Information shown:
(begin)
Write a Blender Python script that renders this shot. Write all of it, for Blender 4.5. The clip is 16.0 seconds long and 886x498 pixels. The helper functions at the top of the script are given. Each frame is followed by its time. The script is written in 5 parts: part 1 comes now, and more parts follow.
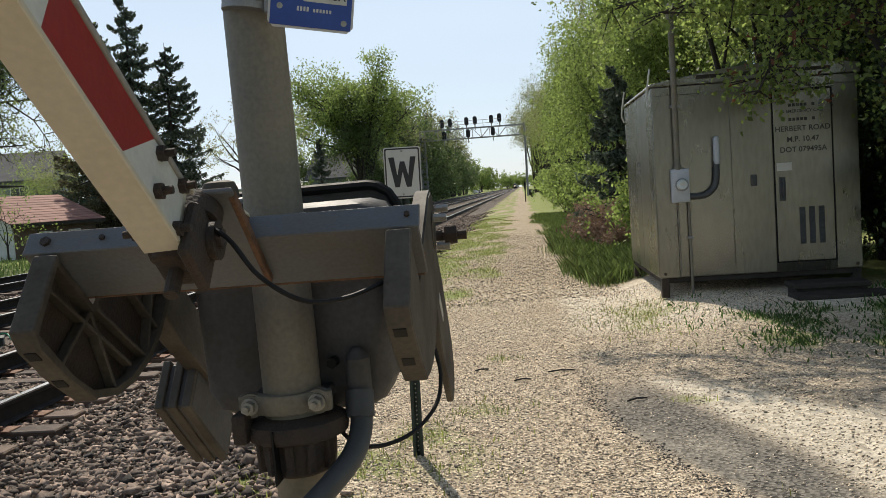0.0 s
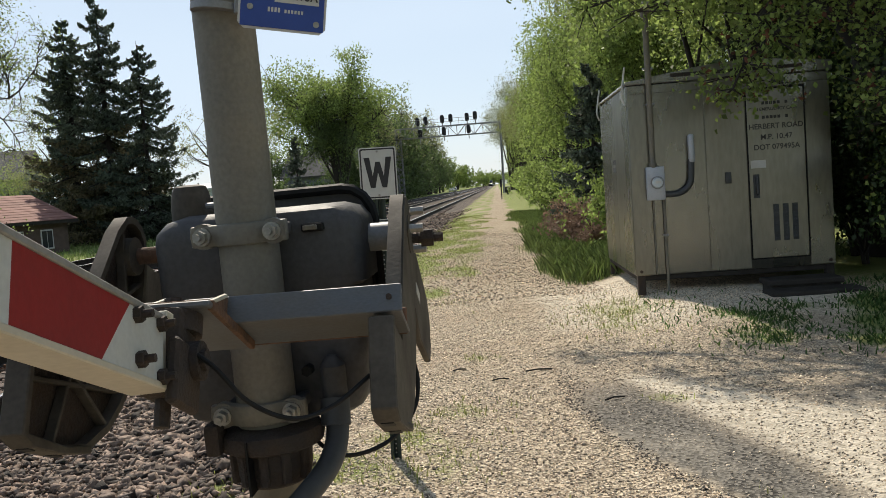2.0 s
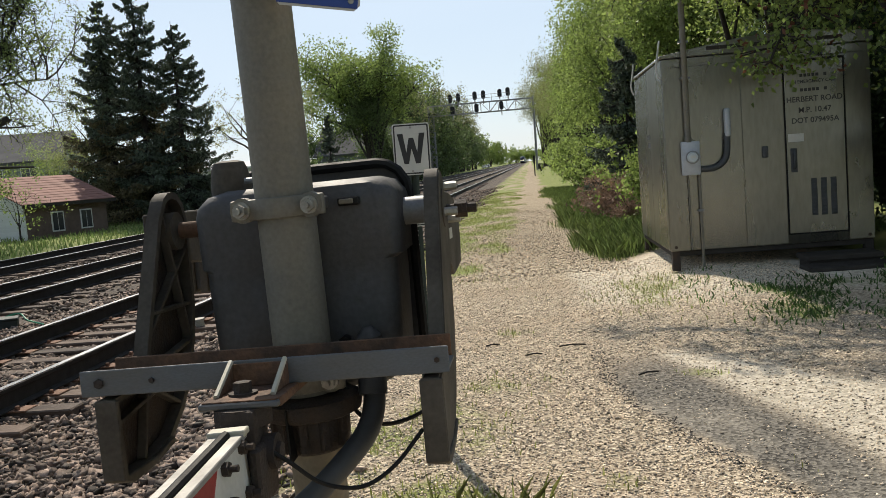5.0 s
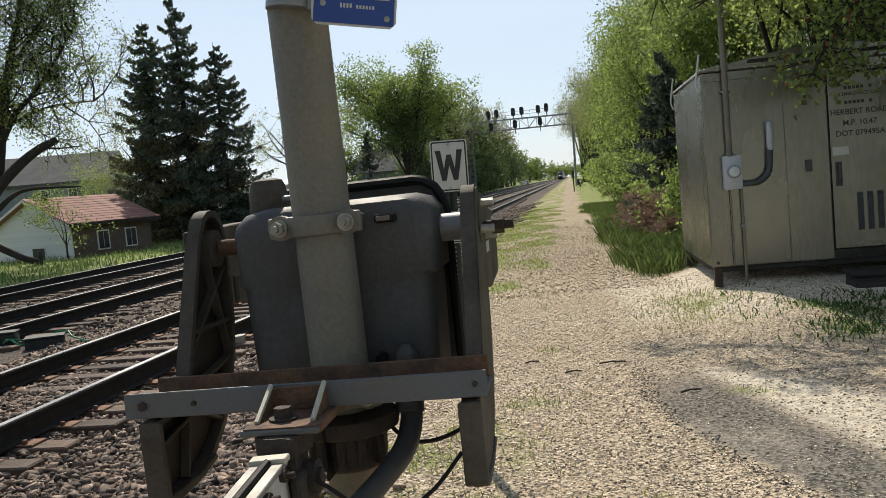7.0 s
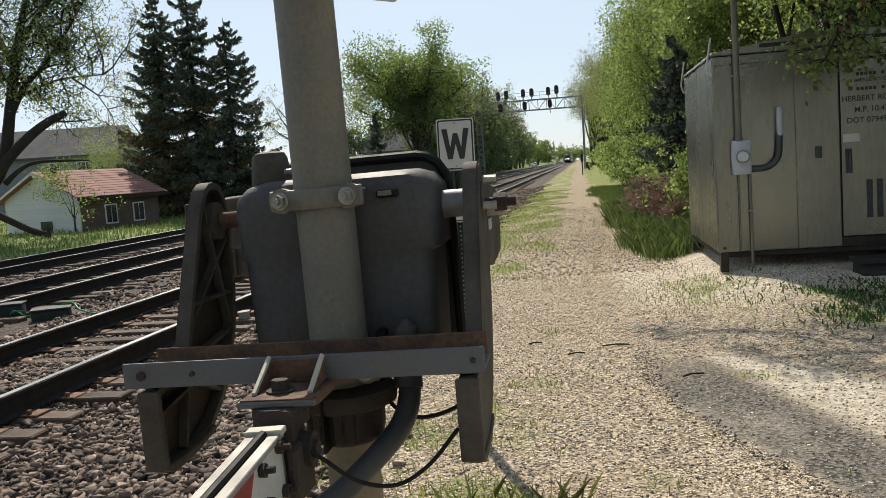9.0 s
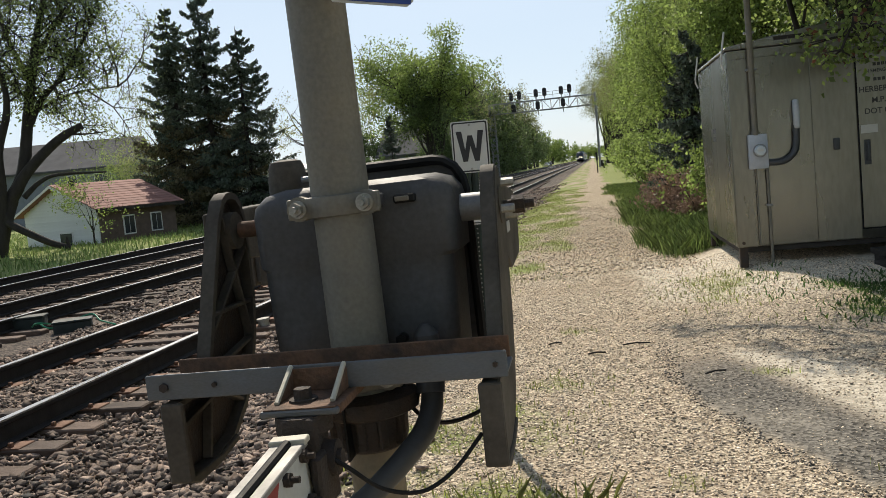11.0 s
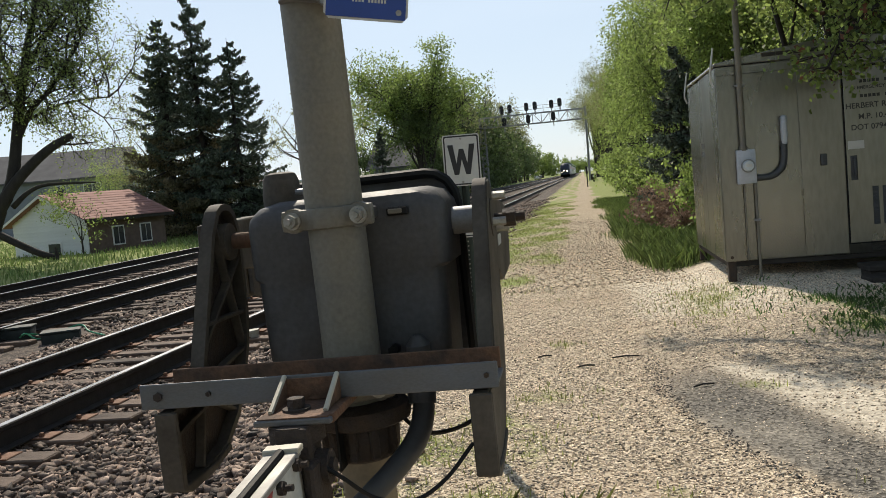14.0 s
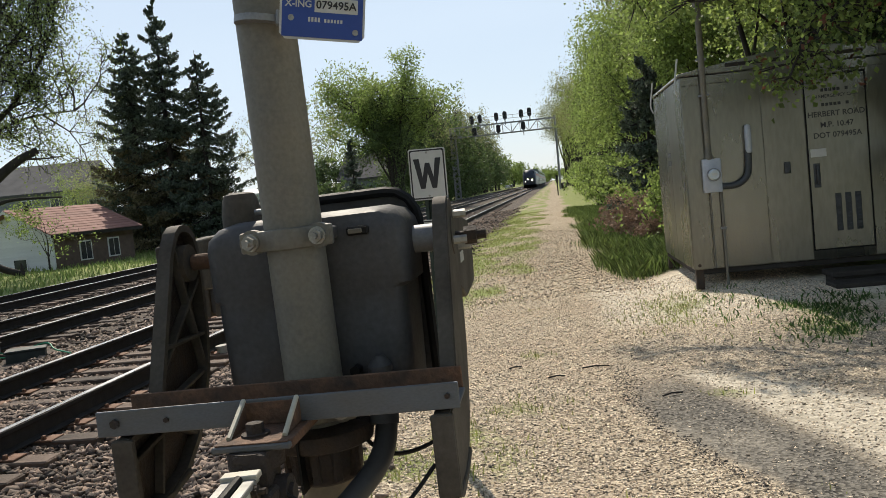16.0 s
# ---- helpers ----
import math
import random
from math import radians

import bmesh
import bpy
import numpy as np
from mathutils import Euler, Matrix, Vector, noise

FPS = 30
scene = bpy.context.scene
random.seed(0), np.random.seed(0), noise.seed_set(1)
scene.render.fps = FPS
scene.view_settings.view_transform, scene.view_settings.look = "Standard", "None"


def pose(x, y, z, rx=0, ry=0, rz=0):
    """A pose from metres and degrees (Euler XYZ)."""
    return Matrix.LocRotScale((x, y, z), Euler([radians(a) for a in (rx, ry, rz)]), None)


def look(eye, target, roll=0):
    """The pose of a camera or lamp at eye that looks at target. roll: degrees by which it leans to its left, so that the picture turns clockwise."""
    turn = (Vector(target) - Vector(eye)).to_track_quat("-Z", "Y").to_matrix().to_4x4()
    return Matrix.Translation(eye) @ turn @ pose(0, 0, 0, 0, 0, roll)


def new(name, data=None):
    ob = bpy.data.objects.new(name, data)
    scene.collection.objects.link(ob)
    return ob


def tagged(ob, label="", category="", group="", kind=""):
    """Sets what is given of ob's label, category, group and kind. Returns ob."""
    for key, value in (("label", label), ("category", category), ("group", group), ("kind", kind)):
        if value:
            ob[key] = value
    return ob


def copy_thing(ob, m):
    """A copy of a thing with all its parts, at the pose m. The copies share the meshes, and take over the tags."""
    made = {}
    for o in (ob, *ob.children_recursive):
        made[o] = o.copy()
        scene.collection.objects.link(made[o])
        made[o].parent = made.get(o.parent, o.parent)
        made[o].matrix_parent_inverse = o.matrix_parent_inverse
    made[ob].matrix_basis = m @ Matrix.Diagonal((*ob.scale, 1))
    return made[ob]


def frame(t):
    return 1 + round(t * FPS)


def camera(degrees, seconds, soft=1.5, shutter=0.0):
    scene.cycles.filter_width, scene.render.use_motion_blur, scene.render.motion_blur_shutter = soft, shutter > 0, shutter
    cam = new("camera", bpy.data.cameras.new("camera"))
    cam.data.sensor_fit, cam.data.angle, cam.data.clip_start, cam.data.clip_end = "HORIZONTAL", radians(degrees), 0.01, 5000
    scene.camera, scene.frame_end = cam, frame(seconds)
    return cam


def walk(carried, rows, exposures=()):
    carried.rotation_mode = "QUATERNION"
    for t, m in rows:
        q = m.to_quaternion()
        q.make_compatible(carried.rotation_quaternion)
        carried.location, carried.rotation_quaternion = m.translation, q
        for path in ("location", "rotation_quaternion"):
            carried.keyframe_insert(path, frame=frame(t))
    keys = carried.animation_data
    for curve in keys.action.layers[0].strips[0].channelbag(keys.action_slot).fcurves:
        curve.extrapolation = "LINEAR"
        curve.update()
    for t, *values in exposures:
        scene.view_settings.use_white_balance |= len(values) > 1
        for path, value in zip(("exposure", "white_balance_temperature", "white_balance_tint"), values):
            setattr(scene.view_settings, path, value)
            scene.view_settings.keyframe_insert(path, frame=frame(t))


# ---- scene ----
(end)
Using the listing above, pull out all lines that hold the word "roll".

def look(eye, target, roll=0):
    """The pose of a camera or lamp at eye that looks at target. roll: degrees by which it leans to its left, so that the picture turns clockwise."""
    return Matrix.Translation(eye) @ turn @ pose(0, 0, 0, 0, 0, roll)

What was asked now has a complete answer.